Print exactly the lines from the first one down to the line that contains "return box, panel, body", both included, and skip the pictures.
------
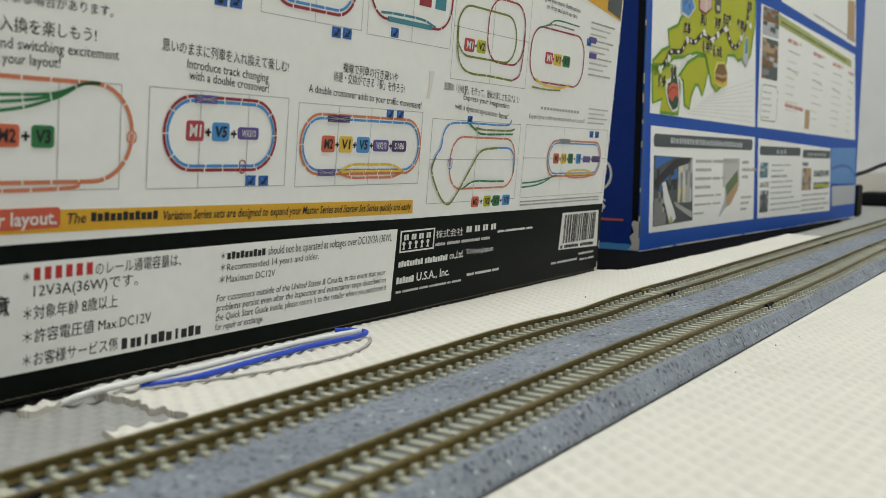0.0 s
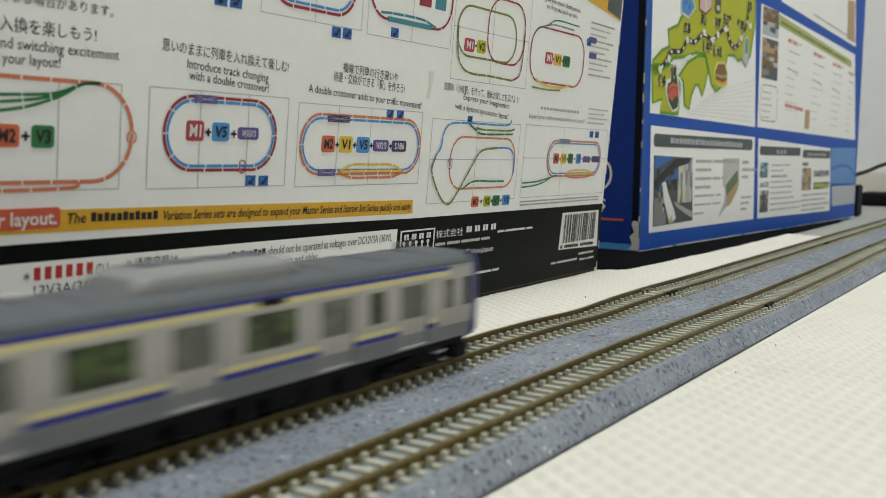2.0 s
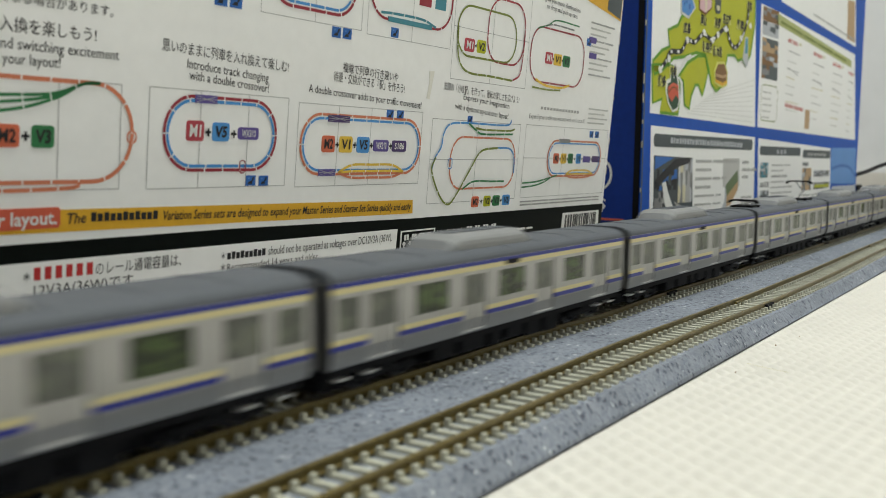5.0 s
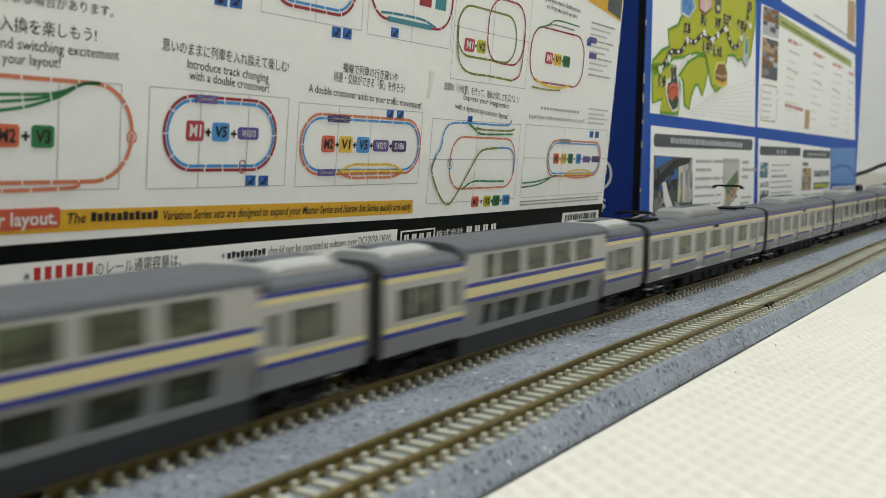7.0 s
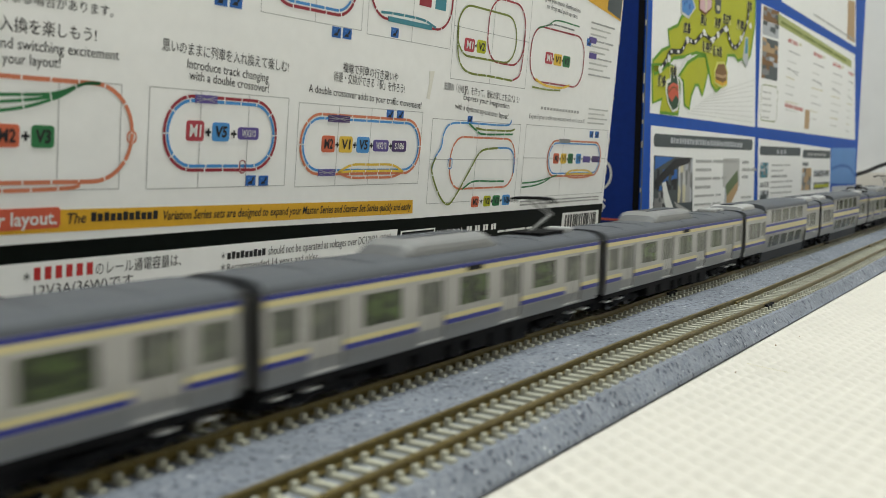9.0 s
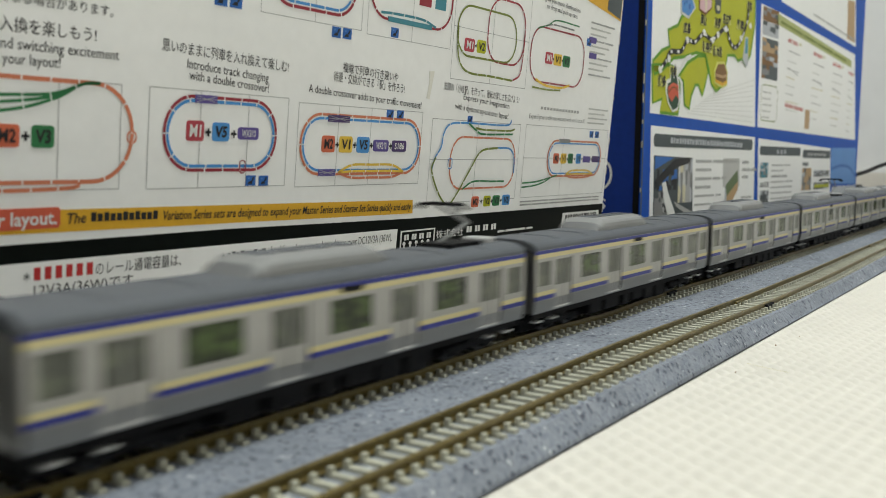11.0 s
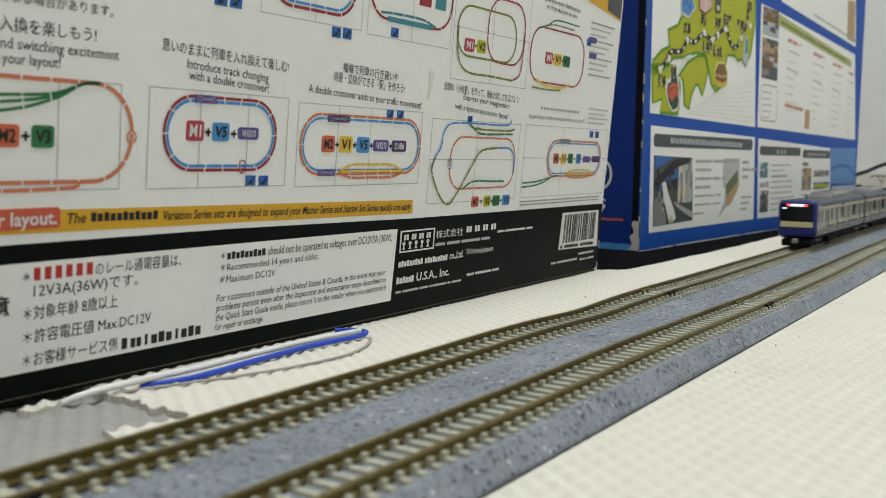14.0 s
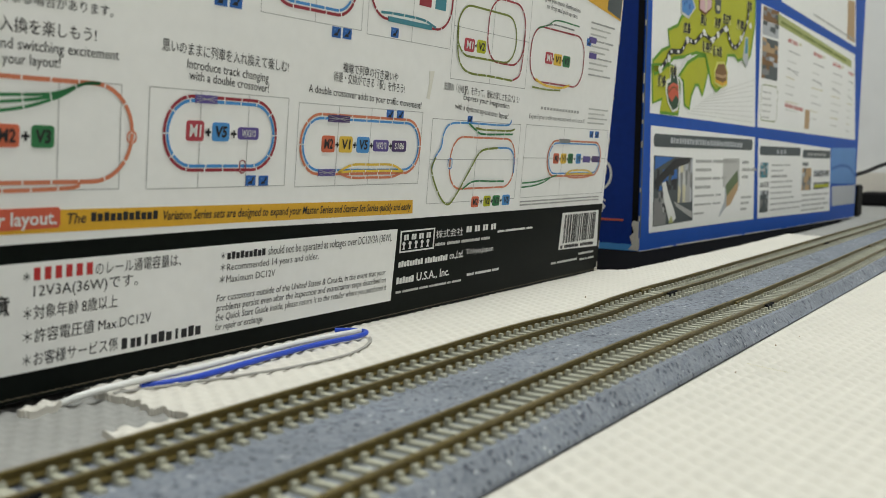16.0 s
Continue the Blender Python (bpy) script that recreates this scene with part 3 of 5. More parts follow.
# seconds and the place of the first coupling gap along the track
RUN = [(0.0, -0.372), (1.0, -0.1615), (1.5, -0.0555), (2.0, 0.0475), (2.5, 0.1518), (3.0, 0.2575), (3.5, 0.364), (4.0, 0.470), (5.25, 0.738), (6.5, 1.0115), (7.0, 1.1165), (7.5, 1.215), (8.0, 1.3105), (8.5, 1.405), (9.0, 1.500),
       (10.25, 1.732), (11.5, 1.967), (11.9, 2.047), (12.2, 2.112), (12.5, 2.177), (13.0, 2.276), (13.5, 2.363), (14.0, 2.460), (14.5, 2.558), (15.0, 2.649), (15.5, 2.745), (16.0, 2.842)]


def gap_at(t):
    return float(np.interp(t, [r[0] for r in RUN], [r[1] for r in RUN]))


# ---- the boxes behind the track ----
def carton(name, origin, yaw, lean, u0, u1, depth, high, material, label):
    """A flat cardboard box stood on edge: a body and a front panel that the print lies on. Its front bottom corner is the origin."""
    box = tagged(new(name), label, "cardboard box", "boxes behind the track")
    box.matrix_world = pose(*origin, 0, 0, yaw)
    s = math.tan(radians(lean)) * high
    bm = bmesh.new()
    prism(bm, [(0.8 * MM, 0), (depth, 0), (depth, high), (0.8 * MM - s, high)], u0, u1)
    bmesh.ops.bevel(bm, geom=list(bm.edges), offset=1.2 * MM, segments=2, affect="EDGES")
    body = part("body", bm, material, box, "folded card body")
    bm = bmesh.new()
    rounded_block(bm, u0, u1, 0, high / math.cos(radians(lean)), -0.8 * MM, 0, 0.35 * MM, 1)
    panel = part("front_panel", bm, M_CARD_WHITE, box, "printed front panel")
    panel.matrix_basis = pose(0, 0, 0, 90 + lean, 0, 0)
    return box, panel, body


BOX_1, PANEL_1, BODY_1 = carton("track_set_box", (0.414, 0.0806, 0.0), 0.5, 4.5, -0.56, -0.002, 0.055, 0.33, M_CARD_BLACK, "white and black printed track set box, edges worn")
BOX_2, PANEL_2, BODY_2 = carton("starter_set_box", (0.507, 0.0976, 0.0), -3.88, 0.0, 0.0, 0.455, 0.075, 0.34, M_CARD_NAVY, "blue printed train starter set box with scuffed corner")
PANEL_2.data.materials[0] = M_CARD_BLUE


# ---- print on the boxes: every figure in millimetres along and up the panel ----
def ink(name, color, rough=0.45):
    return mat("ink_" + name, color, rough, vary=0.05, scale=60, spec=0.22)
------
§ **THE COMPLETED TASK**:
0.0 s
2.0 s
5.0 s
7.0 s
9.0 s
11.0 s
14.0 s
16.0 s
Continue the Blender Python (bpy) script that recreates this scene with part 3 of 5. More parts follow.
# seconds and the place of the first coupling gap along the track
RUN = [(0.0, -0.372), (1.0, -0.1615), (1.5, -0.0555), (2.0, 0.0475), (2.5, 0.1518), (3.0, 0.2575), (3.5, 0.364), (4.0, 0.470), (5.25, 0.738), (6.5, 1.0115), (7.0, 1.1165), (7.5, 1.215), (8.0, 1.3105), (8.5, 1.405), (9.0, 1.500),
       (10.25, 1.732), (11.5, 1.967), (11.9, 2.047), (12.2, 2.112), (12.5, 2.177), (13.0, 2.276), (13.5, 2.363), (14.0, 2.460), (14.5, 2.558), (15.0, 2.649), (15.5, 2.745), (16.0, 2.842)]


def gap_at(t):
    return float(np.interp(t, [r[0] for r in RUN], [r[1] for r in RUN]))


# ---- the boxes behind the track ----
def carton(name, origin, yaw, lean, u0, u1, depth, high, material, label):
    """A flat cardboard box stood on edge: a body and a front panel that the print lies on. Its front bottom corner is the origin."""
    box = tagged(new(name), label, "cardboard box", "boxes behind the track")
    box.matrix_world = pose(*origin, 0, 0, yaw)
    s = math.tan(radians(lean)) * high
    bm = bmesh.new()
    prism(bm, [(0.8 * MM, 0), (depth, 0), (depth, high), (0.8 * MM - s, high)], u0, u1)
    bmesh.ops.bevel(bm, geom=list(bm.edges), offset=1.2 * MM, segments=2, affect="EDGES")
    body = part("body", bm, material, box, "folded card body")
    bm = bmesh.new()
    rounded_block(bm, u0, u1, 0, high / math.cos(radians(lean)), -0.8 * MM, 0, 0.35 * MM, 1)
    panel = part("front_panel", bm, M_CARD_WHITE, box, "printed front panel")
    panel.matrix_basis = pose(0, 0, 0, 90 + lean, 0, 0)
    return box, panel, body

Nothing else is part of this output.